[start SUPPLIED DATA]

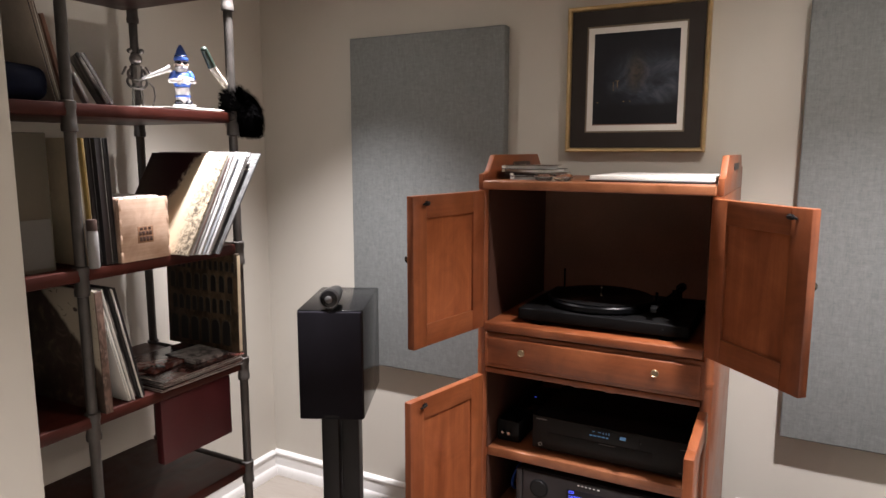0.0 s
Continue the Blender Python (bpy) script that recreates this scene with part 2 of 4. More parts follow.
def obox(bm, m, size, bevel=0.0, seg=2):
    """A box of that size, centred, in the pose m."""
    vs = bmesh.ops.create_cube(bm, size=1.0, matrix=m @ Matrix.Diagonal((*size, 1)))["verts"]
    if bevel:
        es = list({e for v in vs for e in v.link_edges})
        bmesh.ops.bevel(bm, geom=es, offset=bevel, segments=seg, profile=0.5, affect="EDGES", clamp_overlap=True)
    return bm


def rod(bm, p, q, r, r2=None, seg=16):
    p, q = Vector(p), Vector(q)
    d = q - p
    m = Matrix.Translation((p + q) / 2) @ d.to_track_quat("Z", "Y").to_matrix().to_4x4()
    bmesh.ops.create_cone(bm, cap_ends=True, segments=seg, radius1=r, radius2=r if r2 is None else r2, depth=d.length, matrix=m)
    return bm


def ball(bm, c, r, scale=(1, 1, 1), u=16, v=10):
    bmesh.ops.create_uvsphere(bm, u_segments=u, v_segments=v, radius=r, matrix=Matrix.Translation(c) @ Matrix.Diagonal((*scale, 1)))
    return bm


def lathe(bm, profile, m=Matrix(), seg=24):
    """Spins (radius, height) pairs round z."""
    rings = []
    for r, z in profile:
        if r < 1e-6:
            rings.append([bm.verts.new(m @ Vector((0, 0, z)))])
        else:
            rings.append([bm.verts.new(m @ Vector((r * math.cos(2 * math.pi * k / seg), r * math.sin(2 * math.pi * k / seg), z))) for k in range(seg)])
    for a, b in zip(rings, rings[1:]):
        for k in range(seg):
            j = (k + 1) % seg
            if len(a) == 1 and len(b) == 1:
                continue
            if len(a) == 1:
                bm.faces.new((a[0], b[k], b[j]))
            elif len(b) == 1:
                bm.faces.new((a[k], b[0], a[j]))
            else:
                bm.faces.new((a[k], b[k], b[j], a[j]))
    bmesh.ops.recalc_face_normals(bm, faces=bm.faces)
    return bm


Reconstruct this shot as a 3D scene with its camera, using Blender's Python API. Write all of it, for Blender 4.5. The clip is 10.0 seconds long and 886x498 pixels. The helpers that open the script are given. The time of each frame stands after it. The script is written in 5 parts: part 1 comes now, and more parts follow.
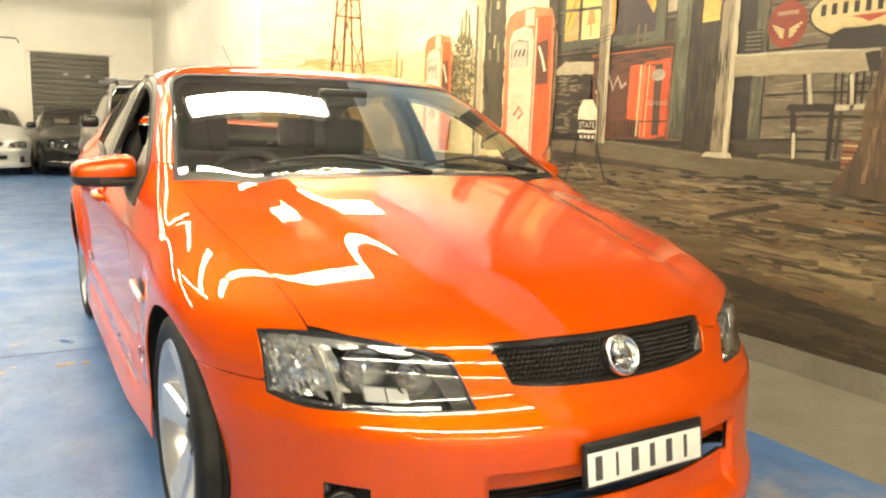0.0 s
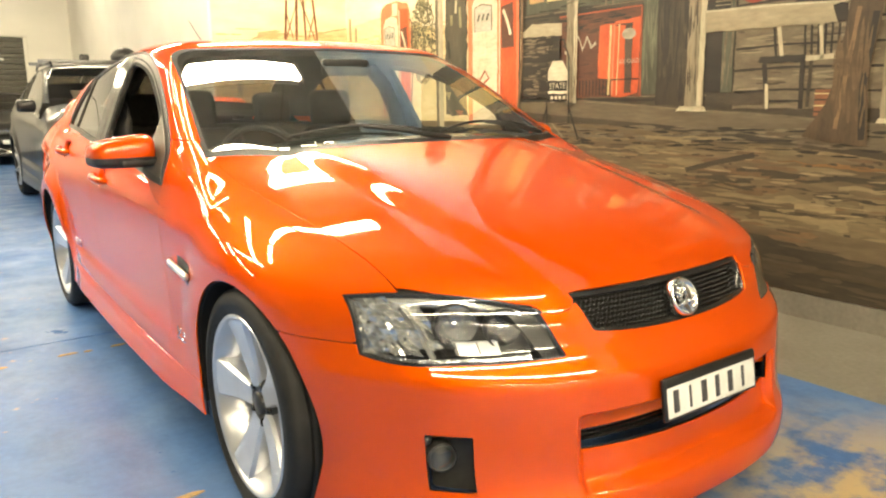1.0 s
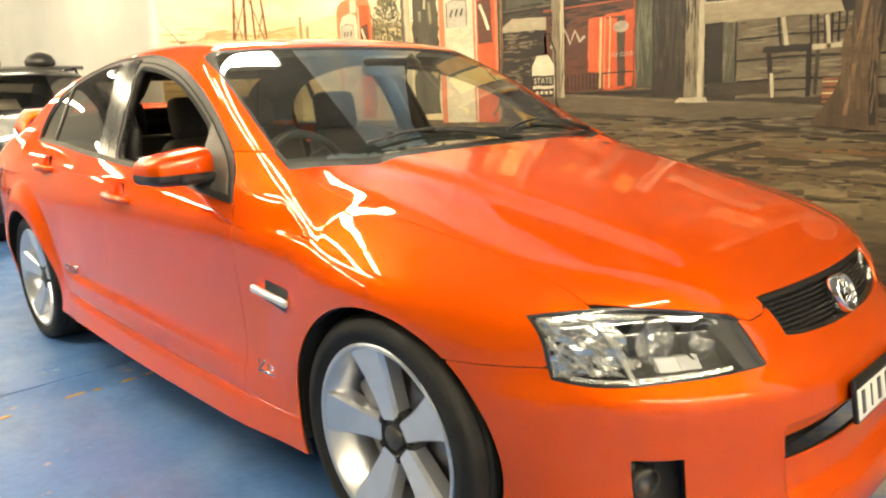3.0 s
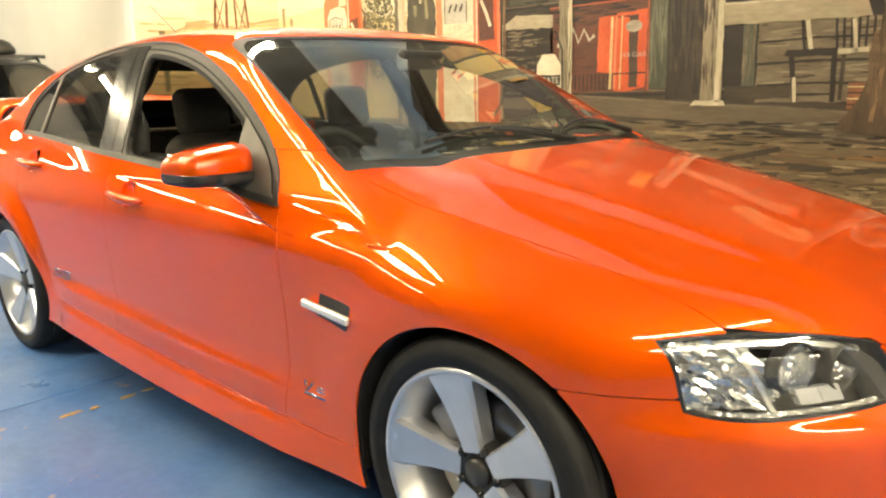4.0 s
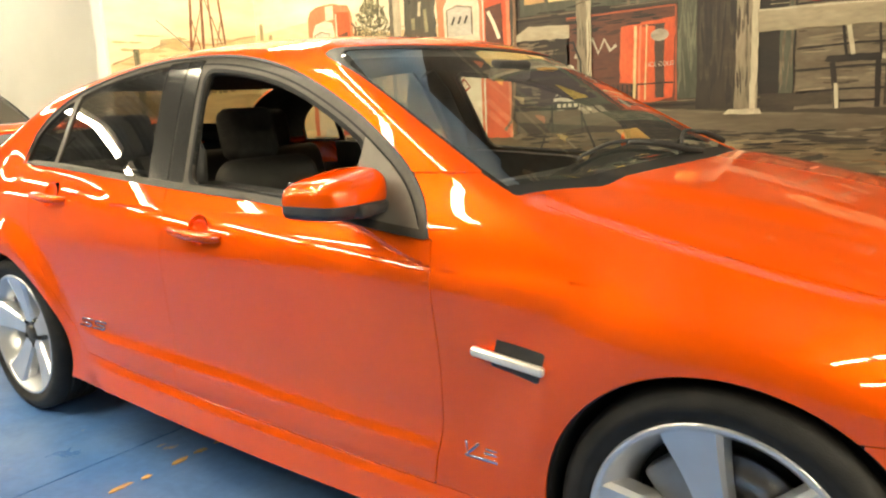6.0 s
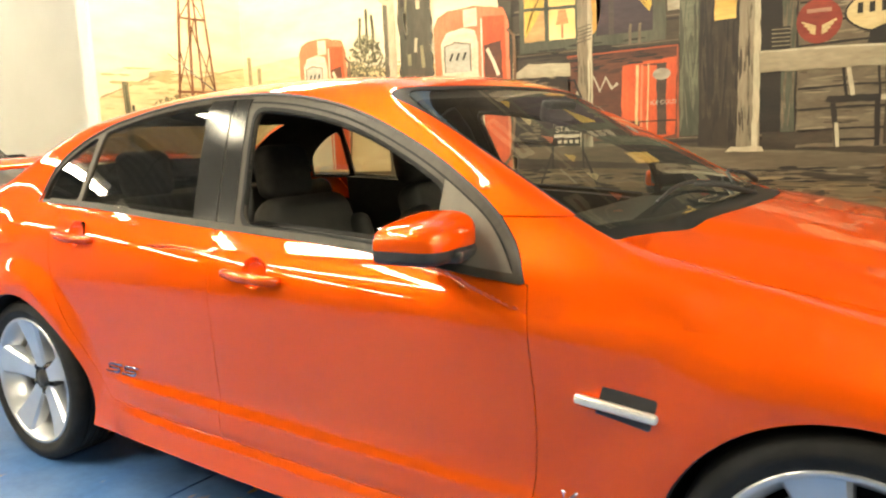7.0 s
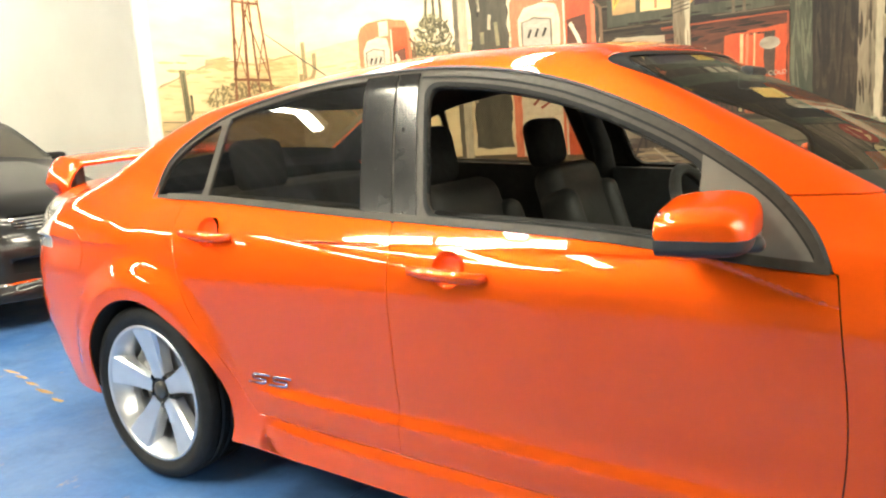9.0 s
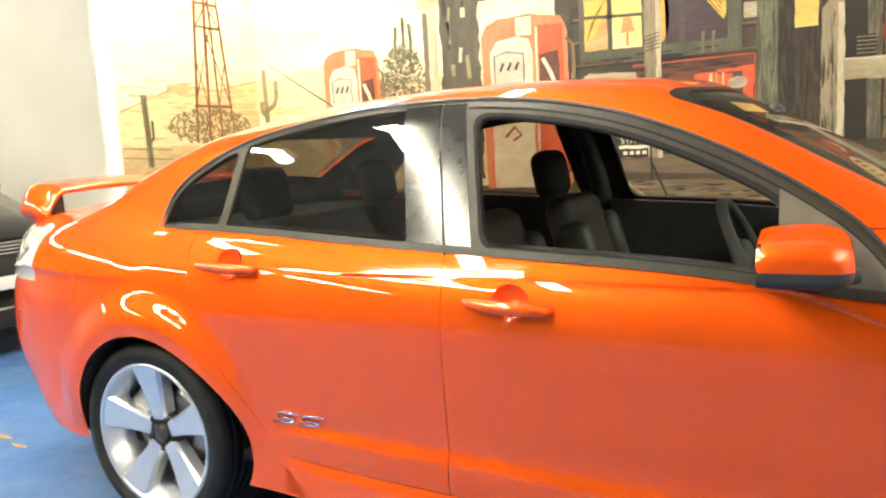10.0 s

[end SUPPLIED DATA]

Repeat each entry exactly as it appears; skip any picture.

0.0 s
Continue the Blender Python (bpy) script that recreates this scene with part 2 of 4. More parts follow.
def obox(bm, m, size, bevel=0.0, seg=2):
    """A box of that size, centred, in the pose m."""
    vs = bmesh.ops.create_cube(bm, size=1.0, matrix=m @ Matrix.Diagonal((*size, 1)))["verts"]
    if bevel:
        es = list({e for v in vs for e in v.link_edges})
        bmesh.ops.bevel(bm, geom=es, offset=bevel, segments=seg, profile=0.5, affect="EDGES", clamp_overlap=True)
    return bm


def rod(bm, p, q, r, r2=None, seg=16):
    p, q = Vector(p), Vector(q)
    d = q - p
    m = Matrix.Translation((p + q) / 2) @ d.to_track_quat("Z", "Y").to_matrix().to_4x4()
    bmesh.ops.create_cone(bm, cap_ends=True, segments=seg, radius1=r, radius2=r if r2 is None else r2, depth=d.length, matrix=m)
    return bm


def ball(bm, c, r, scale=(1, 1, 1), u=16, v=10):
    bmesh.ops.create_uvsphere(bm, u_segments=u, v_segments=v, radius=r, matrix=Matrix.Translation(c) @ Matrix.Diagonal((*scale, 1)))
    return bm


def lathe(bm, profile, m=Matrix(), seg=24):
    """Spins (radius, height) pairs round z."""
    rings = []
    for r, z in profile:
        if r < 1e-6:
            rings.append([bm.verts.new(m @ Vector((0, 0, z)))])
        else:
            rings.append([bm.verts.new(m @ Vector((r * math.cos(2 * math.pi * k / seg), r * math.sin(2 * math.pi * k / seg), z))) for k in range(seg)])
    for a, b in zip(rings, rings[1:]):
        for k in range(seg):
            j = (k + 1) % seg
            if len(a) == 1 and len(b) == 1:
                continue
            if len(a) == 1:
                bm.faces.new((a[0], b[k], b[j]))
            elif len(b) == 1:
                bm.faces.new((a[k], b[0], a[j]))
            else:
                bm.faces.new((a[k], b[k], b[j], a[j]))
    bmesh.ops.recalc_face_normals(bm, faces=bm.faces)
    return bm


Reconstruct this shot as a 3D scene with its camera, using Blender's Python API. Write all of it, for Blender 4.5. The clip is 10.0 seconds long and 886x498 pixels. The helpers that open the script are given. The time of each frame stands after it. The script is written in 5 parts: part 1 comes now, and more parts follow.
0.0 s
1.0 s
3.0 s
4.0 s
6.0 s
7.0 s
9.0 s
10.0 s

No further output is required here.